Task objective:
Please count the lines in the listing below where the word "that" appears. Give the number only.

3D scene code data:
# # # # #

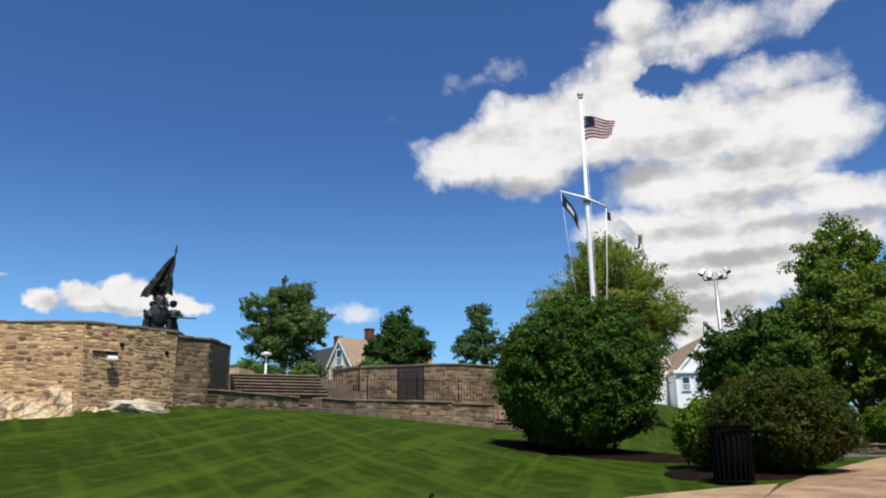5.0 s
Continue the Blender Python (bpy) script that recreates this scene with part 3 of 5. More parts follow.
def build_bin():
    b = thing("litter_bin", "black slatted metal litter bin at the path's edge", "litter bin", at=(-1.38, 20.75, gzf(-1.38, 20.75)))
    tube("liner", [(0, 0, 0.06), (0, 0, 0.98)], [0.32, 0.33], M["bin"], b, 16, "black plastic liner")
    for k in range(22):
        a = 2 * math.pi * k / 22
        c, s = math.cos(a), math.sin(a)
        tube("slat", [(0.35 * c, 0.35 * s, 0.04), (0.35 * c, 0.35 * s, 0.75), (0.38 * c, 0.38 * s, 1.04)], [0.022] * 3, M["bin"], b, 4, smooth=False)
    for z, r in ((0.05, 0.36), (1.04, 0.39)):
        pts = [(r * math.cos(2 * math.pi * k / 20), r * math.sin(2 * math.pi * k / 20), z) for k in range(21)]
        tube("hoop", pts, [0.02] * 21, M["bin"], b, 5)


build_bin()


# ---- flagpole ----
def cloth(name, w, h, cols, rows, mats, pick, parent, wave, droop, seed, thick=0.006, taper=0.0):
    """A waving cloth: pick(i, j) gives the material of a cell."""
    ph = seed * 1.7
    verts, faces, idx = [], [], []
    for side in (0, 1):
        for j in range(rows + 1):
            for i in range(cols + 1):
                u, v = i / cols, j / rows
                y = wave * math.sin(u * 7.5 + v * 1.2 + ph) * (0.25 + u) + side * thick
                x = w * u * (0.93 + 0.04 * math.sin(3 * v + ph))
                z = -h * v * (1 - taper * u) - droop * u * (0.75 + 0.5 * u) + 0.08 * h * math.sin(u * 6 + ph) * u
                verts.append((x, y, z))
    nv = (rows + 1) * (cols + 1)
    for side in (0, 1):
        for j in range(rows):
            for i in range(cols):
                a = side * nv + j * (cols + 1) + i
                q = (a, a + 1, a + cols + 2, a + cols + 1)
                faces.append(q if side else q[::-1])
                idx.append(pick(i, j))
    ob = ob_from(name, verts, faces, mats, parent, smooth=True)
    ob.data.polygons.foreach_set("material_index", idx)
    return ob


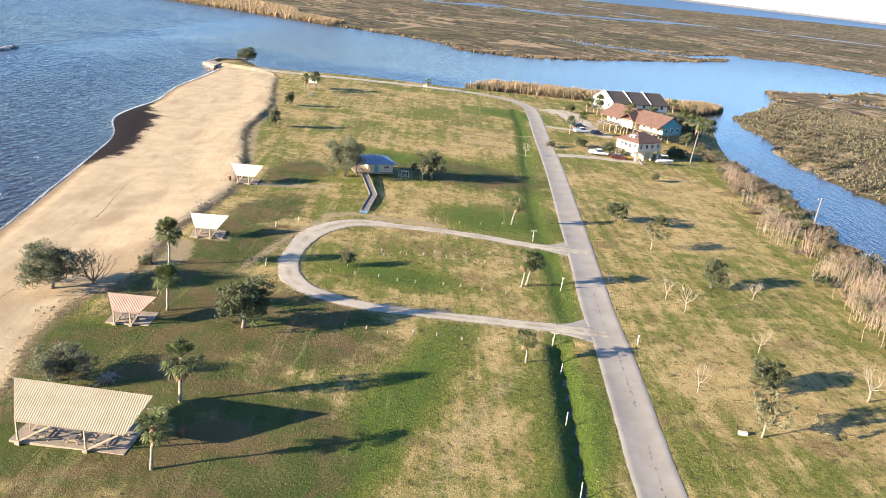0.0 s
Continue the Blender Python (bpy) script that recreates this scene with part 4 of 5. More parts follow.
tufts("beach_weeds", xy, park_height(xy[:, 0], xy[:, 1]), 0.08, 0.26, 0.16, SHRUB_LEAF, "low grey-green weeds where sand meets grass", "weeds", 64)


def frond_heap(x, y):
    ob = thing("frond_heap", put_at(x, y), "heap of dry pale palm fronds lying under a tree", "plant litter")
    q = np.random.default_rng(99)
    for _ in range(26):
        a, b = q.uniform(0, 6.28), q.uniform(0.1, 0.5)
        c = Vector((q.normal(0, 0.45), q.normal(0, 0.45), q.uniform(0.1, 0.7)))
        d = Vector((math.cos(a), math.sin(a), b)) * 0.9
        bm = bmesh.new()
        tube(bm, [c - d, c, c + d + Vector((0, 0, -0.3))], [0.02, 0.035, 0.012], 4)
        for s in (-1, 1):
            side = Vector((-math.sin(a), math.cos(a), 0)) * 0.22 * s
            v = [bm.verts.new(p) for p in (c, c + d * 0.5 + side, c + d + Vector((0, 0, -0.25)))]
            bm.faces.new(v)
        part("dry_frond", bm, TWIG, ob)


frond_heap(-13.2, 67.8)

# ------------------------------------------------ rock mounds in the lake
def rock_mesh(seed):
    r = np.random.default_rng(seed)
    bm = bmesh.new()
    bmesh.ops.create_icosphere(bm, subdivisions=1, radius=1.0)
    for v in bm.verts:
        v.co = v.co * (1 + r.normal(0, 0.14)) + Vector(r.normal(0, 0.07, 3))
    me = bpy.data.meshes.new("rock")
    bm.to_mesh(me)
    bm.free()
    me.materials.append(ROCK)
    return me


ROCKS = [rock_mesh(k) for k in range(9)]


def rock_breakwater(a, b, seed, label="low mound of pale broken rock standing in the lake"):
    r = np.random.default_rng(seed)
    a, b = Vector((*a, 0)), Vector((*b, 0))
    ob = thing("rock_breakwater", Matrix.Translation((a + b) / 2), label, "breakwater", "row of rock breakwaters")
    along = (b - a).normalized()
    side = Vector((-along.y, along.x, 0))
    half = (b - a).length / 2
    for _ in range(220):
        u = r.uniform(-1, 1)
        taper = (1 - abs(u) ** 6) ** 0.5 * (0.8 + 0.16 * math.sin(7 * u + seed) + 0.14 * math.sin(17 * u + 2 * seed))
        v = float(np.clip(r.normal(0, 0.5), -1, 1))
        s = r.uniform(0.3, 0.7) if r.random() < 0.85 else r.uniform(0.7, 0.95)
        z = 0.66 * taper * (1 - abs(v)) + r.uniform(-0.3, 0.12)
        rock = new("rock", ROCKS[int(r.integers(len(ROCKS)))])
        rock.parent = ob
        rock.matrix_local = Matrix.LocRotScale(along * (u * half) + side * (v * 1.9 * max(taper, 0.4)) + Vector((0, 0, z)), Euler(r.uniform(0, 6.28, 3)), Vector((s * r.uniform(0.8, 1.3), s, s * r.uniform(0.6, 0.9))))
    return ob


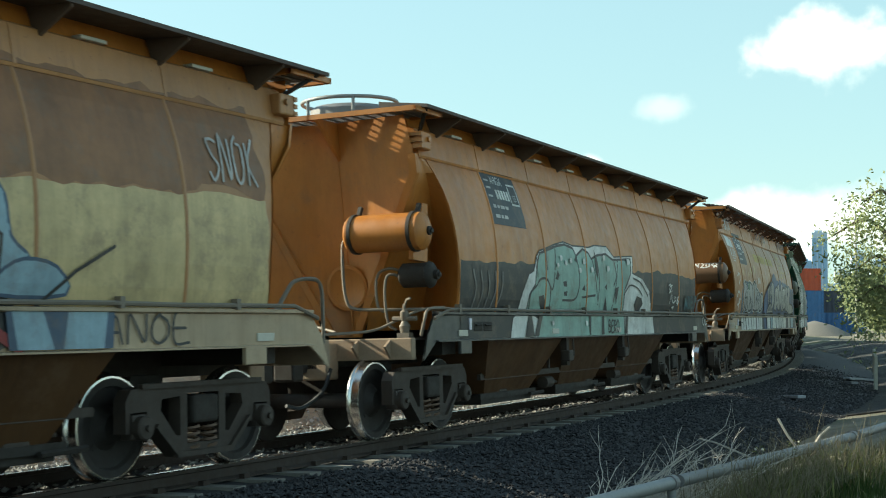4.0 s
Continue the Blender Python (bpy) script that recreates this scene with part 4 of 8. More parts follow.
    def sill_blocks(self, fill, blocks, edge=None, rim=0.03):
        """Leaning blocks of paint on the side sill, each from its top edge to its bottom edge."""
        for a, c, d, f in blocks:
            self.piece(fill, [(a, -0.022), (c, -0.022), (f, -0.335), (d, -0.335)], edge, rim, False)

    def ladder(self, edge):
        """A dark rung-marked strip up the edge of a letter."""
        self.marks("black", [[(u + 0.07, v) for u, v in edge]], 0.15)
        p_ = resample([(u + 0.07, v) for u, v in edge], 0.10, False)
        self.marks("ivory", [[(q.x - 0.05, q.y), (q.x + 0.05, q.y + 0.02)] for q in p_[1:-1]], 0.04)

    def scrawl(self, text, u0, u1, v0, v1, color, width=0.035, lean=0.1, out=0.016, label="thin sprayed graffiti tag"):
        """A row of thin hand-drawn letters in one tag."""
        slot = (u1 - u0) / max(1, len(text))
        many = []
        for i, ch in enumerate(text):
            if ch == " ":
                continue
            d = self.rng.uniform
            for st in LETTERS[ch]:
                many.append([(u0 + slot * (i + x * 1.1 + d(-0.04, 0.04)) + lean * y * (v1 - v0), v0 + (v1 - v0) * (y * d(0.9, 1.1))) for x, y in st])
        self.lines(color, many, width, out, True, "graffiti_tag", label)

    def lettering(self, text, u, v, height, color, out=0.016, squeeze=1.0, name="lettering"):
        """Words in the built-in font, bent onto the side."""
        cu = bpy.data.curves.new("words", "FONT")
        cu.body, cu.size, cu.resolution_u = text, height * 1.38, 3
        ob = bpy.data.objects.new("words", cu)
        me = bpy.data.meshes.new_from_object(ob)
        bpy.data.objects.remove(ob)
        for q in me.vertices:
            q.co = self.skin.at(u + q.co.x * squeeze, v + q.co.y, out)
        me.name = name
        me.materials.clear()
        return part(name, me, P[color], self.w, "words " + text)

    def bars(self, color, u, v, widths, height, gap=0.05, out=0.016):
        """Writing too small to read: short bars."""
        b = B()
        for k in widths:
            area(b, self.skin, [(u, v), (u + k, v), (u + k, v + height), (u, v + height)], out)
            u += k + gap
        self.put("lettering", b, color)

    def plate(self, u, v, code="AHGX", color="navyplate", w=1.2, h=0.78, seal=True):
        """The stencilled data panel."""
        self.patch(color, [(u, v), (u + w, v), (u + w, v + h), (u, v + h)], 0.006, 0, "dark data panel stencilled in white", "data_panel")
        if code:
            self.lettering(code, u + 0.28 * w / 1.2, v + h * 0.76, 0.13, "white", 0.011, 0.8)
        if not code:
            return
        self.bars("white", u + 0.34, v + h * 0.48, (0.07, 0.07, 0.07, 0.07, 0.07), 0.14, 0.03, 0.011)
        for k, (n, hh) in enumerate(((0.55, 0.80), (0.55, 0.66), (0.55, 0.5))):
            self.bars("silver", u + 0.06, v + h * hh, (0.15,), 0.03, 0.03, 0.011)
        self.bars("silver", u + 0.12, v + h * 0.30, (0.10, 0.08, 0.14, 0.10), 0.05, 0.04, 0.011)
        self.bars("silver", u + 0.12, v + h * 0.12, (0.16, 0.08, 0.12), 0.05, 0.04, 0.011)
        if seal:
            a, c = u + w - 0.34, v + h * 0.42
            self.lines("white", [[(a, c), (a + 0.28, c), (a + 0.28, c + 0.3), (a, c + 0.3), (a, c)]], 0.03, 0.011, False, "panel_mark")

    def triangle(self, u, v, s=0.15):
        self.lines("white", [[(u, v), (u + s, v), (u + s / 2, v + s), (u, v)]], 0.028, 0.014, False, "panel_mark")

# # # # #

Reply:
3